Can Candida make you feel drunk?

Yes. Candida can ferment sugar into alcohol in the digestive tract. In severe cases, this can lead to auto-brewery syndrome, where a person feels intoxicated without consuming alcohol.

What are the symptoms of auto-brewery syndrome?

Common symptoms include brain fog, dizziness, fatigue, bloating, slurred speech, poor concentration, mood swings, headaches and feeling intoxicated after eating carbohydrates or sugar.

What causes auto-brewery syndrome?

Auto-brewery syndrome is often linked to Candida overgrowth, gut dysbiosis, repeated antibiotic use, acid-blocking medications, high sugar diets and other conditions that disrupt the microbiome.

Can antibiotics cause Candida overgrowth?

Yes. Antibiotics can wipe out beneficial gut bacteria, creating an environment where Candida can grow more easily.

Why do I feel tired and bloated after eating sugar?

When excess yeast in the gut ferments carbohydrates, it can produce gas, inflammation and toxic byproducts like acetaldehyde. This may contribute to fatigue, bloating and brain fog.

Can proton pump inhibitors make Candida worse?

Long-term use of acid-blocking medications like Nexium, Prilosec and Protonix may create a more favorable environment for yeast overgrowth in the digestive tract.

Is auto-brewery syndrome real?

Yes.
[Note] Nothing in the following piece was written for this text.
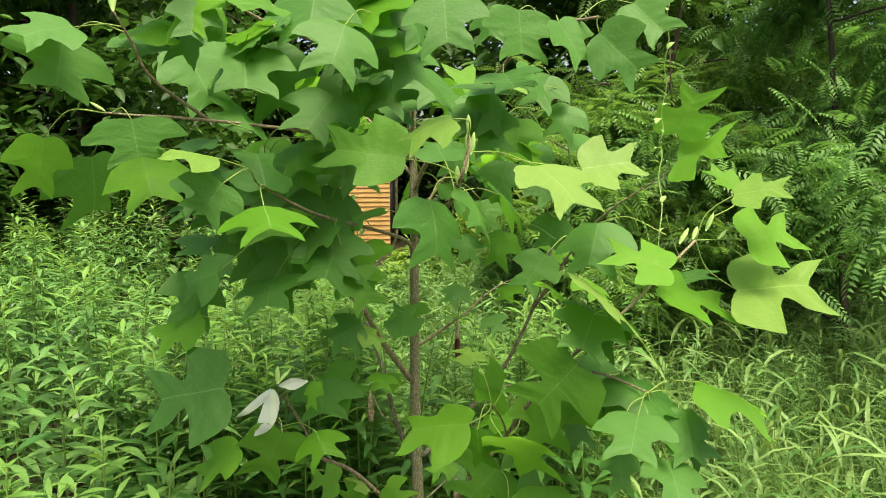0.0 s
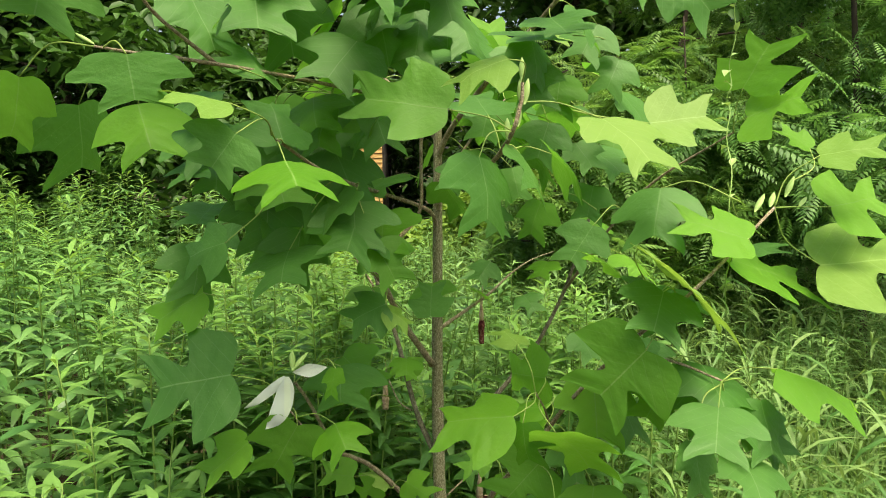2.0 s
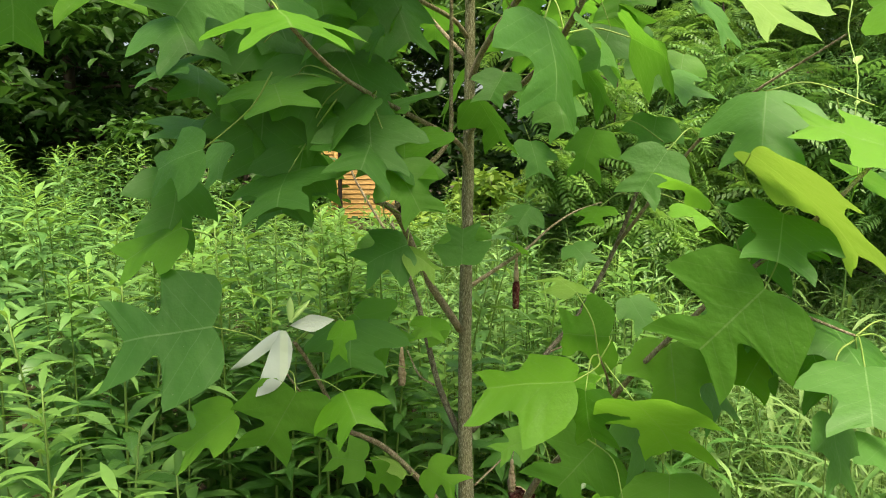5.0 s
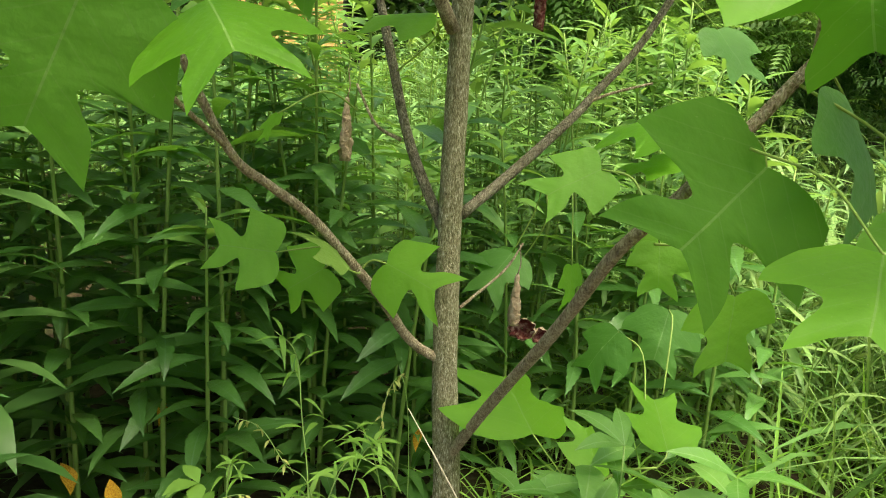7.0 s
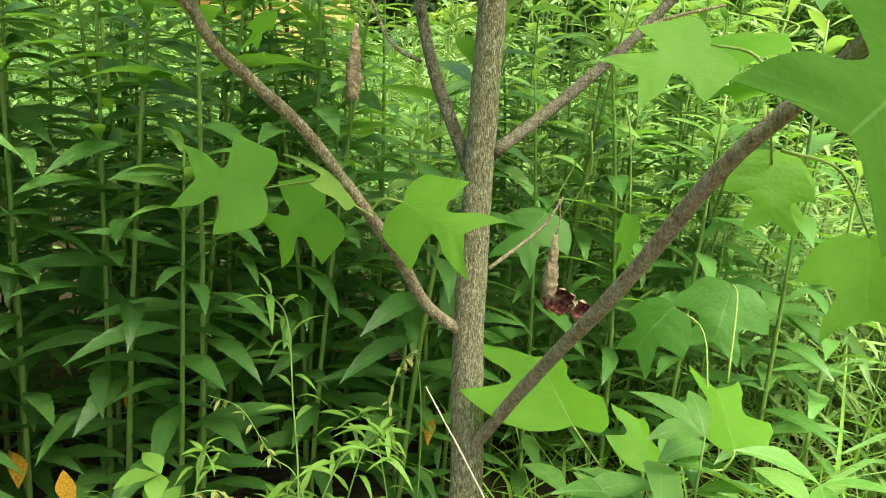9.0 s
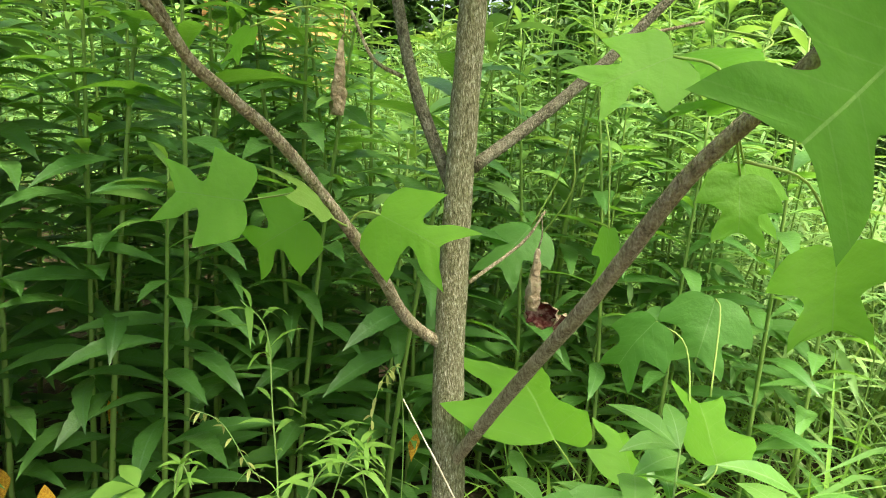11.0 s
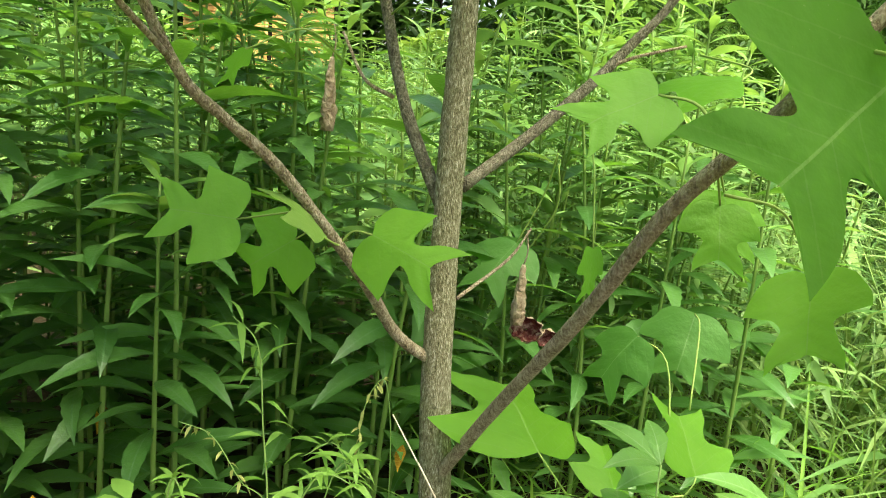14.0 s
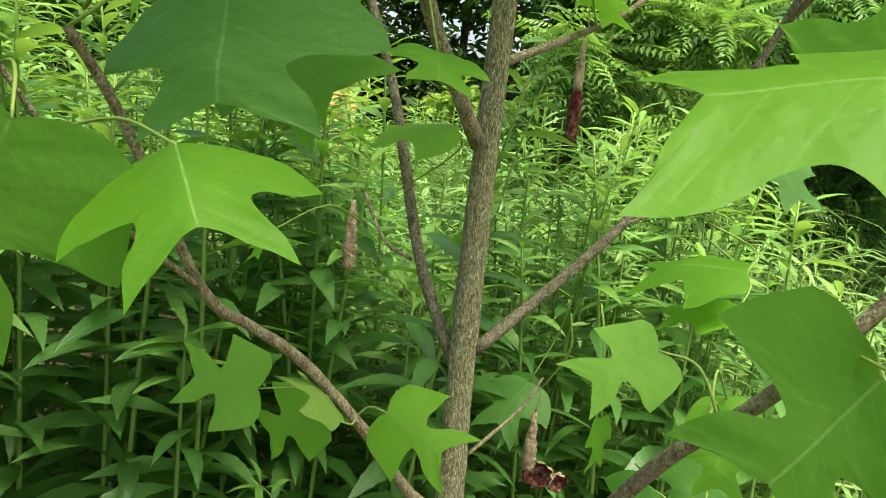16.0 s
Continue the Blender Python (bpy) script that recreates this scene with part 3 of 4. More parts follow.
# leaves, group 9
leaf(0.092, 1.704, 1.056, -78, 11, 136, 0.095, 1.17, 'm', 3)
leaf(0.151, 1.891, 0.888, -68, -43, 168, 0.139, 1.28, 'm', 5)
leaf(0.216, 2.040, 0.724, -41, 21, 136, 0.111, 0.78, 'y', 2)
leaf(0.032, 1.988, 0.865, -30, -38, 127, 0.081, 0.82, 'b', 5)
leaf(0.169, 1.743, 0.849, -20, -12, 152, 0.114, 1.03, 'b', 4)
leaf(0.164, 2.129, 0.782, -63, 5, -176, 0.074, 1.04, 'y', 4)
leaf(-0.544, 1.823, 1.128, -13, -54, 109, 0.201, 1.12, 'g', 5)
leaf(0.294, 1.529, 1.256, -81, -41, 157, 0.155, 1.2, 'm', 5)
leaf(0.068, 2.333, 0.390, 39, 15, 37, 0.143, 1.79, 'y', 4)
leaf(-0.473, 2.050, 1.699, -53, 3, -132, 0.242, 0.97, 'g')
leaf(-0.370, 2.120, 1.699, -58, 7, -149, 0.207, 0.93, 'g')
leaf(-0.248, 2.000, 1.749, -55, 5, -144, 0.167, 0.95, 'g')
leaf(-0.643, 1.950, 1.982, -59, 9, -132, 0.201, 0.97, 'g')
# leaves, group 10
leaf(-0.451, 2.000, 2.002, -65, 7, -150, 0.217, 0.92, 'g')
leaf(-0.228, 2.000, 1.955, 122, 175, 31, 0.190, 0.95, 'g')
leaf(-0.070, 2.100, 1.540, -45, 4, -51, 0.137, 1.03, 'g')
leaf(-0.026, 2.000, 1.586, -50, -13, 156, 0.092, 0.95, 'g')
leaf(-0.331, 2.100, 1.093, -36, 46, -162, 0.157, 0.83, 'm')
leaf(-0.321, 1.974, 1.103, -67, 9, 161, 0.113, 1.73, 'g', 4)
leaf(-0.623, 2.009, 1.494, -20, -2, 175, 0.128, 1.01, 'g', 2)
leaf(-0.270, 2.261, 1.246, -37, 3, -175, 0.116, 1.04, 'm', 2)
leaf(-0.099, 2.280, 1.253, -31, 14, 169, 0.119, 0.99, 'm', 0)


def lobe(points, widths, sag):
    """One narrow lobe of a shut leaf: a curved strip, thickest at its middle line."""
    V, F = [], []
    for i, (p, w) in enumerate(zip(points, widths)):
        q, r = points[max(i - 1, 0)], points[min(i + 1, len(points) - 1)]
        d = (r - q).normalized()
        side = Vector((d.z, 0, -d.x))
        V += [p + side * w + Vector((0, sag * w, 0)), p + Vector((0, -0.003 * math.sin(i), 0)), p - side * w + Vector((0, sag * w, 0))]
    for i in range(len(points) - 1):
        a = 3 * i
        F += [(a, a + 1, a + 4, a + 3), (a + 1, a + 2, a + 5, a + 4)]
    return [tuple(v) for v in V], F


def folded_leaf(x, y, z):
    """A leaf shut along its midrib, so that its pale underside shows."""
    long = spline([Vector((0.0, 0, 0.0)), Vector((-0.004, -0.004, -0.032)), Vector((-0.014, -0.012, -0.07)), Vector((-0.03, -0.014, -0.098)), Vector((-0.05, -0.012, -0.118))], 3)
    slim = spline([Vector((-0.004, 0.004, -0.004)), Vector((-0.036, 0.002, -0.03)), Vector((-0.07, -0.004, -0.056)), Vector((-0.1, 0.002, -0.074))], 3)
    wide = [0.004, 0.011, 0.016, 0.0195, 0.021, 0.022, 0.0215, 0.021, 0.019, 0.016, 0.011, 0.006, 0.0005]
    thin = [0.006, 0.0095, 0.0105, 0.011, 0.0105, 0.0095, 0.008, 0.006, 0.0035, 0.0005]
    V, F = join([lobe(long, wide, 0.35), lobe(slim, thin, 0.3)])
    ob = part("leaf", V, F, LEAF["u"], tree, "folded leaf showing its pale grey-green underside")
    ob.location = Vector((x, y, z)) - ORIGIN
    ob = shared("leaf", build("leaf", *arrays(*blade(14, 0.2, 0.12, 0.05, 0.2, 0.45)), LEAF["u"]), tree,
                Matrix.Translation(Vector((x + 0.012, y, z + 0.01)) - ORIGIN) @ Matrix(((0, 0.98, 0, 0), (0.1, 0, -0.98, 0), (-0.98, 0.0, 0.1, 0), (0, 0, 0, 1))) @ Matrix.Scale(0.082, 4), "narrow leaf showing its pale underside")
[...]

Auto-brewery syndrome is recognized in the medical literature and has been documented in case studies involving yeast and bacterial fermentation in the gut.

How is auto-brewery syndrome diagnosed?

Diagnosis often includes a detailed medical history, symptom review, breath alcohol testing after carbohydrate intake and evaluation for gut microbiome imbalance or Candida overgrowth.